Cosa diresti a un’intelligenza extraterrestre per raccontare l’umanità? Che volto avresti scelto, che paesaggio, che canzone? PhEST – il Festival Internazionale di Fotografia e Arte che ogni anno anima la città di Monopoli – parte da questa domanda visionaria per costruire la sua decima edizione, ispirata al Golden Record della NASA: il disco d’oro lanciato nello spazio nel 1977 a bordo delle sonde Voyager, contenente immagini, suoni e parole per raccontare la vita sulla Terra a chi, forse, non la conosce.
Un atto poetico e universale che diventa ora il tema portante di PhEST 2025, in programma dall’8 agosto al 16 novembre, con oltre 30 mostre e un ricchissimo calendario di eventi.
Una capsula del tempo tra mare, memoria e visioni

Ma PhEST non si limita a reinterpretare quell’esperimento della NASA. Fa qualcosa di più radicale: costruisce la sua personale capsula del tempo visiva, fatta di fotografie, installazioni, racconti e sguardi, per custodire la complessità del presente e restituirla al futuro. Un gesto che mescola arte e antropologia, documentazione e immaginazione, territori e orizzonti.
A firmare le opere in mostra, ci sono artisti affermati e giovani talenti da tutto il mondo. E durante i tre giorni inaugurali (8–10 agosto), i visitatori potranno incontrarli di persona, partecipando a 13 visite guidate speciali condotte, tra gli altri, da:
- Sam Youkilis – autore di immagini intime e ironiche della vita quotidiana
- Alexey Titarenko – con i suoi paesaggi urbani in dissolvenza
- Aleksandra Mir, Zed Nelson, Rhiannon Adam, Angeniet Berkers
- Pietro Terzini, fra visual art e scrittura pop
- Piero Martinello, che torna a PhEST con un nuovo progetto sui “pescatori di domani”
- Arianna Arcara, protagonista della residenza artistica 2025
- Sam Gregg e Josè Angelino, con approcci radicalmente diversi al linguaggio visivo.
Il ritorno del Monastero di San Leonardo: spazio ritrovato, identità riaffermata
La vera novità di quest’anno, però, non è solo nel tema o nei nomi. È nello spazio. Dopo anni di chiusura, il Monastero di San Leonardo riapre le sue porte nella sua totalità e diventa il cuore pulsante del festival. Un luogo antico, stratificato, carico di simboli e silenzi, che torna a vivere grazie al lavoro diretto della direzione artistica guidata da Cinzia Negherbon.
Ma l’apertura del Monastero non è solo una scelta logistica: è un gesto politico e poetico insieme. Significa abitare spazi dimenticati, sfuggire all’omologazione del turismo di massa, restituire senso a luoghi che il tempo aveva chiuso nel silenzio. PhEST li riapre e li rianima con parole, immagini, ascolti.

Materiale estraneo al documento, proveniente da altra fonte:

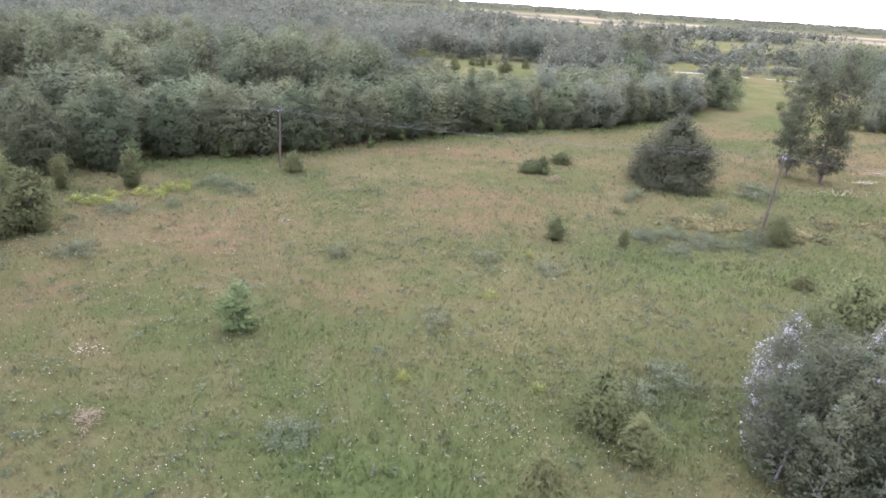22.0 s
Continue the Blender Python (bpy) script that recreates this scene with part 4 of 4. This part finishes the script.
def low_weeds():
    """Broad-leaved weeds that stand out of the grass, too many to count."""
    rng = np.random.default_rng(31)
    n = 7500
    x, y = rng.uniform(-185, 45, n), rng.uniform(28, 150, n)
    drift = 0.5 + 0.5 * np.sin(x * 0.10 + 2.0 * np.sin(y * 0.09)) * np.sin(y * 0.15 + 1.7 * np.sin(x * 0.07))
    keep = (rng.random(n) < 0.25 + 0.75 * drift) & (wooded(x, y) < 0.3)
    x, y = x[keep], y[keep]
    k, m = len(x), 16
    w, h = rng.uniform(0.25, 1.3, (k, 1)), rng.uniform(0.15, 0.55, (k, 1))
    a, r = rng.uniform(0, 6.28, (k, m)), np.sqrt(rng.random((k, m)))
    px, py = x[:, None] + w * r * np.cos(a), y[:, None] + w * r * np.sin(a)
    p = np.stack([px, py, land(px, py) + h * (1.1 - r * r) * rng.uniform(0.5, 1.0, (k, m))], 2).reshape(-1, 3)
    nrm = unit(rng.normal(size=(k * m, 3)) * 0.6 + np.array([0, 0, 1.0]))
    t = unit(np.cross(nrm, rng.normal(size=(k * m, 3))))
    b = np.cross(nrm, t)
    s = rng.uniform(0.10, 0.30, (k * m, 1))
    v = np.stack([p - t * s * 0.6 - b * s * 0.4, p + t * s * 0.6, p - t * s * 0.6 + b * s * 0.4], 1).reshape(-1, 3)
    me = mesh_of("low_weeds", v, np.arange(len(v)).reshape(-1, 3), M_LOWWEED)
    attribute(me, "tone", np.repeat(rng.random(k), m * 3))
    tagged(new("low_weeds", me), "scattered low broad-leaved weeds among the grass", "weeds", kind="stuff")


def flowers():
    rng = np.random.default_rng(9)
    n = 130000
    x, y = rng.uniform(-185, -20, n), rng.uniform(28, 125, n)
    drift = 0.5 + 0.5 * np.sin(x * 0.16 + 2.2 * np.sin(y * 0.13)) * np.sin(y * 0.21 + 1.7 * np.sin(x * 0.11))
    chance = (0.15 + 0.85 * drift ** 2) * np.interp(x, [-185, -150, -100, -60, -20], [0.7, 1.0, 0.8, 0.3, 0.15]) * np.interp(y, [28, 75, 100, 125], [1, 0.9, 0.45, 0.2])
    keep = rng.random(n) < chance
    x, y = x[keep], y[keep]
    px, py, big = [x], [y], [np.ones(len(x))]
    for cx, cy, rx, ry, k in ((-5.5, 118.5, 5.0, 3.4, 170), (-1.5, 114.5, 3.2, 3.0, 90), (-13.1, 107.2, 2.6, 2.4, 80), (-17.8, 105.8, 3.2, 1.8, 40), (-15.7, 122.2, 4.2, 1.6, 70), (-23.2, 116.6, 2.2, 0.8, 40), (-8.5, 111.5, 3.0, 1.2, 70), (-122.2, 58.1, 1.2, 0.7, 45), (12, 98.5, 2.0, 1.8, 30), (17, 97.4, 2.0, 1.8, 24), (-33, 110, 6, 2, 60), (25, 97.5, 2.0, 1.6, 22), (-150, 47, 7, 3.5, 80), (4, 74, 2.5, 3, 90),
                              (-117, 78, 1.0, 0.7, 26), (-30, 60, 4, 4, 60), (-158, 53.5, 4, 2.0, 36), (-113, 88, 1.0, 0.7, 24), (-141, 62, 2, 3, 50)):
        k = int(k * (4.2 if cy > 92 else 1.6))
        px.append(rng.normal(cx, rx * 0.6, k)), py.append(rng.normal(cy, ry * 0.6, k)), big.append(np.full(k, 2.5 if cy > 92 else 1.3))
    x, y = np.concatenate(px), np.concatenate(py)
    k = len(x)
    r = (0.014 + 0.034 * rng.random(k) ** 1.5) * np.concatenate(big)
    z = land(x, y) + rng.uniform(0.3, 0.65, k)
    ang = np.arange(4) * 2 * math.pi / 4
    v = np.stack([x[:, None] + r[:, None] * np.cos(ang), y[:, None] + r[:, None] * np.sin(ang), z[:, None] + rng.normal(size=(k, 4)) * 0.012], 2).reshape(-1, 3)
    me = mesh_of("flowers", v, np.arange(len(v)).reshape(-1, 4), M_WHITE)
    tagged(new("flowers", me), "scattered white yarrow and daisy heads over the grass", "flowers", kind="stuff")


grass()
low_weeds()
flowers()


# dark weeds in strips before the bare trees
for wx, wy, wh, ww in ((4.5, 150.2, 1.0, 3.6), (8.2, 149.0, 1.2, 3.2), (12.0, 148.2, 1.1, 4.4), (16.4, 147.8, 0.9, 3.8), (-17.0, 150.4, 0.9, 4.0), (-12.6, 149.6, 0.8, 3.4), (-7.5, 146.0, 0.9, 3.0), (20.6, 130.5, 1.2, 2.0)):
    plant("weed_clump", wx, wy, wh, ww, "low dark strip of weeds across the grass", "strips of dark weeds")


# ---- poles and wires ----
def box(w, d, h, z0=0.0):
    bm = bmesh.new()
    bmesh.ops.create_cube(bm, size=1.0)
    bmesh.ops.scale(bm, vec=(w, d, h), verts=bm.verts)
    bmesh.ops.translate(bm, vec=(0, 0, z0 + h / 2), verts=bm.verts)
    return bm


def solid(name, bm, mat):
    me = bpy.data.meshes.new(name)
    bm.to_mesh(me)
    bm.free()
    me.materials.append(mat)
    return me


WIRE_AT = ((-0.62, 0.0), (-0.28, 0.0), (0.62, 0.0), (0.0, 0.42))


def utility_pole(x, y, h, heading, lean=(0.0, 0.0), strut=False):
    z = float(land(x, y))
    root = new("utility_pole")
    root.matrix_world = Matrix.Translation((x, y, z)) @ Euler((lean[0], lean[1], heading)).to_matrix().to_4x4()
    v, f = tube([(0, 0, -0.5), (0, 0, h * 0.4), (0.01, 0, h * 0.8), (0, 0, h)], [0.16, 0.145, 0.125, 0.11], 10)
    part("post", mesh_of("post", v, f, M_POST, True), root)
    bm = box(1.55, 0.10, 0.12, h - 0.55)
    bmesh.ops.bevel(bm, geom=bm.edges, offset=0.012, segments=1)
    arm = part("crossarm", solid("crossarm", bm, M_POST), root)
    for wx, wz in WIRE_AT:
        v, f = tube([(0, 0, 0), (0, 0, 0.07), (0, 0, 0.10), (0, 0, 0.17), (0, 0, 0.20)], [0.02, 0.055, 0.03, 0.05, 0.015], 8)
        part("insulator", mesh_of("insulator", v, f, M_GLAZE, True), arm, "white porcelain insulator", (wx, 0, h - 0.43 + wz))
    if strut:
        v, f = tube([(1.9, 0.5, -0.4), (0.95, 0.25, h * 0.45), (0.08, 0.02, h * 0.88)], [0.14, 0.12, 0.10], 8)
        part("strut", mesh_of("strut", v, f, M_POST, True), root, "slanting timber strut")
    tagged(root, "weathered wooden power pole with a crossarm" + (" and a slanting strut" if strut else ""), "utility pole", "power line poles")
    bpy.context.view_layer.update()
    return [root.matrix_world @ Vector((wx, 0, h - 0.24 + wz)) for wx, wz in WIRE_AT]


heading = math.atan2(62.0, 210.0) * -1 + math.pi / 2
tops = [utility_pole(92.0, 47.0, 9.4, heading), utility_pole(24.2, 70.4, 9.3, heading, strut=True), utility_pole(-54.6, 90.5, 10.6, heading, (0.055, 0.016)), utility_pole(-117.2, 113.0, 8.7, heading, (0.0, 0.012)),
        utility_pole(-187.8, 133.5, 7.8, heading), utility_pole(-262, 160, 8.5, heading)]
for a, b in zip(tops, tops[1:]):
    for p, q in zip(a, b):
        s = np.linspace(0, 1, 15)[:, None]
        line = np.array(p) * (1 - s) + np.array(q) * s
        line[:, 2] -= 4 * 0.9 * (s * (1 - s))[:, 0]
        v, f = tube(line, np.full(15, 0.008), 5)
        tagged(new("power_wire", mesh_of("power_wire", v, f, M_WIRE, True)), "thin sagging grey wire between two wooden poles", "wire", "power line wires")

# small pale things in the grass
bm = box(0.10, 0.10, 1.0, -0.2)
bmesh.ops.bevel(bm, geom=bm.edges, offset=0.02, segments=1)
marker = new("marker_post", solid("marker_post", bm, M_STONE))
marker.location = (14.9, 158.7, float(land(14.9, 158.7)))
tagged(marker, "short white marker post in the grass by the bushes", "post")
v, f = tube([(0, 0, -0.2), (0.02, 0, 0.7), (0.05, 0.01, 1.5)], [0.024, 0.02, 0.015], 6)
stake = new("stake", mesh_of("stake", v, f, M_PALE, True))
stake.location = (-155.3, 49.2, float(land(-155.3, 49.2)))
tagged(stake, "thin pale wooden stake standing in the grass", "stake")
bm = bmesh.new()
bmesh.ops.create_icosphere(bm, subdivisions=2, radius=0.13)
for vert in bm.verts:
    vert.co *= 1 + 0.25 * noise.noise(vert.co * 3)
    vert.co.z = vert.co.z * 0.8 + 0.2
stone = new("stone", solid("stone", bm, M_STONE))
stone.location = (-91.0, 130.3, float(land(-91, 130.3)))
tagged(stone, "pale stone lying in reddish dry grass", "stone")


# ---- the town on the skyline ----
TOWN = 4380.0


def town_place(bearing, away=TOWN):
    x, y = -41 + away * math.sin(radians(bearing)), 6 + away * math.cos(radians(bearing))
    return x, y, float(land(x, y))


def building(start, end, high, deep=40.0, mat=M_CONCRETE, label="distant pale grey apartment block on the skyline", steps=0):
    mid = (start + end) / 2
    wide = radians(abs(end - start)) * TOWN
    x, y, z = town_place(mid)
    root = new("apartment_building")
    root.matrix_world = pose(x, y, z - 0.2, 0, 0, -mid)
    high = 22 + (high - 27) * 0.46
    part("wall", solid("wall", box(wide, deep, high), mat), root)
    top = part("roof", solid("roof", box(wide * 1.01, deep * 1.02, 1.2, high), M_STEEL), root)
    for k in range(steps):
        bm = box(6, 6, 3.5, high + 1.2)
        bmesh.ops.translate(bm, vec=(wide * (0.8 * (k + 0.5) / steps - 0.4), 0, 0), verts=bm.verts)
        part("lift_house", solid("lift_house", bm, mat), top)
    tagged(root, label, "building", "town on the skyline")


town_rng = random.Random(12)
building(-33.6, -33.0, 48)
building(-32.7, -32.1, 42)
building(-30.15, -29.85, 44)
for start, end, high in ((-23.2, -22.45, 44), (-22.3, -21.9, 42), (-21.6, -21.13, 48), (-21.05, -20.0, 50), (-19.93, -19.52, 62), (-19.45, -19.02, 50), (-18.95, -18.5, 64), (-18.4, -17.3, 45), (-17.2, -16.1, 46),
                         (-15.32, -15.1, 46), (-14.88, -14.3, 48), (-14.25, -13.6, 46), (-13.55, -12.9, 45), (-12.85, -12.25, 44), (-6.84, -6.4, 32), (-6.3, -5.85, 34), (-3.86, -2.72, 31), (-28.9, -28.1, 33), (-28.0, -27.0, 34)):
    building(start, end, high, steps=town_rng.randrange(4))
k = -31.8
while k < -9.0:
    wide = town_rng.uniform(0.3, 0.9)
    building(k, k + wide, town_rng.uniform(26, 33), 30, label="distant low building on the skyline")
    k += wide + town_rng.uniform(0.05, 0.5)


def stadium(start, end, high):
    mid, wide = (start + end) / 2, radians(end - start) * TOWN
    x, y, z = town_place(mid, TOWN - 90)
    root = new("stadium")
    root.matrix_world = pose(x, y, z - 0.2, 0, 0, -mid)
    part("bowl", solid("bowl", box(wide * 0.94, 110, high - 9), M_CONCRETE), root)
    part("roof", solid("roof", box(wide, 130, 6, high - 6), M_STONE), root, "flat white roof ring")
    for i in range(31):
        bm = box(1.8, 1.8, high - 6)
        bmesh.ops.translate(bm, vec=(wide * (i / 30 - 0.5) * 0.98, -62, 0), verts=bm.verts)
        part("column", solid("column", bm, M_STONE), root)
    tagged(root, "distant long white stadium with a colonnade and flat roof", "stadium")


stadium(-26.63, -23.69, 34)


def cathedral(bearing):
    x, y, z = town_place(bearing)
    root = new("cathedral")
    root.location = (x, y, z - 0.2)
    part("nave", solid("nave", box(44, 34, 28), M_BRICK), root)
    for dx, top, r in ((0, 66, 8), (-16, 47, 4.5), (16, 47, 4.5)):
        v, f = tube([(0, 0, 20), (0, 0, top - 26), (0, 0, top - 22), (0, 0, top - 14), (0, 0, top - 8), (0, 0, top)], [r, r, r * 1.05, r * 0.75, r * 0.2, 0.4], 12)
        part("tower", mesh_of("tower", v, f, M_BRICK, True), root, "tapered domed tower", (dx, 0, 0))
    tagged(root, "distant cathedral with a tall central dome on the skyline", "church")


cathedral(-30.63)


def chimney(bearing, high):
    x, y, z = town_place(bearing)
    root = new("factory_chimney")
    root.location = (x, y, z - 0.3)
    v, f = tube([(0, 0, 0), (0, 0, high * 0.5), (0, 0, high)], [5.5, 4.4, 3.4], 14)
    part("shaft", mesh_of("shaft", v, f, M_BRICK, True), root)
    v, f = tube([(0, 0, high - 3), (0, 0, high - 2), (0, 0, high), (0, 0, high)], [3.5, 4.2, 4.2, 2.6], 14)
    part("rim", mesh_of("rim", v, f, M_STEEL), root)
    tagged(root, "slim distant factory chimney on the skyline", "chimney", "factory chimneys")


chimney(-11.65, 66)
chimney(-10.65, 72)


def crane(bearing, high, jib, turn):
    x, y, z = town_place(bearing)
    root = new("tower_crane")
    root.matrix_world = pose(x, y, z - 0.3, 0, 0, turn)
    part("mast", solid("mast", box(2.6, 2.6, high), M_STEEL), root)
    bm = box(jib, 2.0, 2.2, high - 6)
    bmesh.ops.translate(bm, vec=(jib * 0.22, 0, 0), verts=bm.verts)
    boom = part("jib", solid("jib", bm, M_STEEL), root)
    bm = box(6, 3, 4, high - 9)
    bmesh.ops.translate(bm, vec=(-jib * 0.25, 0, 0), verts=bm.verts)
    part("counterweight", solid("counterweight", bm, M_CONCRETE), boom)
    tagged(root, "distant grey tower crane above the town", "crane", "tower cranes")


crane(-29.25, 48, 60, 20)
crane(-28.75, 50, 55, 5)
crane(-28.0, 47, 50, 175)
crane(-27.3, 46, 50, 10)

Tra cultura, cittadinanza e visione
Negli anni, PhEST ha saputo costruire un modello unico di festival che parla al territorio ma guarda oltre, radicato nella Puglia contemporanea ma sempre connesso alle urgenze globali. E lo fa senza mai rinunciare alla sperimentazione, portando la fotografia fuori dai musei e dai contesti elitari, a contatto diretto con il pubblico.
In questa decima edizione, c’è la maturità di un progetto che ha imparato a raccontare la realtà non con slogan ma con stratificazioni, non con messaggi univoci ma con archivi di sguardi. E che sceglie, con coraggio, di rivolgersi non solo a chi abita la Terra, ma anche a chi potrebbe osservarla da lontano.